In Conversations with Friends, Frances, Bobbi, Nick and Melissa are four character who ask each other endless questions about sex , friendship , art and literature. Frances and Bobbi are in their early twenties while Melissa and Nick are in their thirties. These characters are rather wealthy people, they are what we would classify as bourgeois and their dialogues involve all those philosophical talks about love and marriage. The dialogues are clever and the way they are written makes it easy to get into the rhythm of reading the novel.
Frances is doing internship three days a week in a literary agency and her job is to read stacks of manuscripts and write one-page reports on their literary value.
Here are a couple of snippets in twenty-one year old Frances’ voice :
‘ I hadn’t been kidding with Philip about not wanting a job. I didn’t want one. I had no plans as to my future financial sustainability : I never wanted to earn money for doing anything. I’d had various minimum wage jobs in previous summers- sending emails, making cold calls, things like that – and I expected to have more of htem after I graduated. Though I knew that I would eventually have to enter full- time employment , I certainly never fantasised about a radiant future where I was paid to perform an economic role. Sometimes this felt like a failure to take an interest in my own life, which depressed me. On the other hand, I felt that my disinterest in wealth was ideologically healthy. I’d checked what the average yearly income would be if the gross world product were divided evenly among everyone, and according to Wikipedia it would be $ 16 ,100. I saw no reason, political or financial, ever to make more money than that.’
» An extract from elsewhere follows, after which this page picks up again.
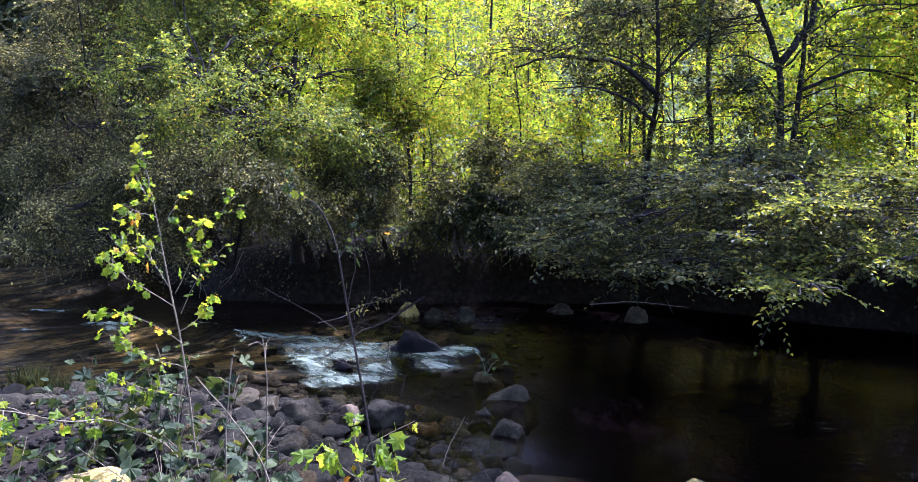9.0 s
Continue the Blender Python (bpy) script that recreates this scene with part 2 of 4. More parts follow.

‘My ego had always been an issue. I knew that intellectual attainment was morally neutral at best, but when bad things happened to me I made myself feel better by thinking about how smart I was.When I couldn’t make friends as a child, I fantasised that I was smarter than all my teachers, smarter than any other student who had been the school before a genius hidden among normal people. It made me feel like a spy….”
Frances is a child of divorce with an alcoholic father. She and Nick find themselves drawn to each other despite the age difference and they end up having an affair. Frances seems so young and naïve and we as readers will not judge her. Bobby is Frances’s classmate and first love. Frances is in awe of her for she is fiercely independent and free spirited.
I like how the author ends the novel.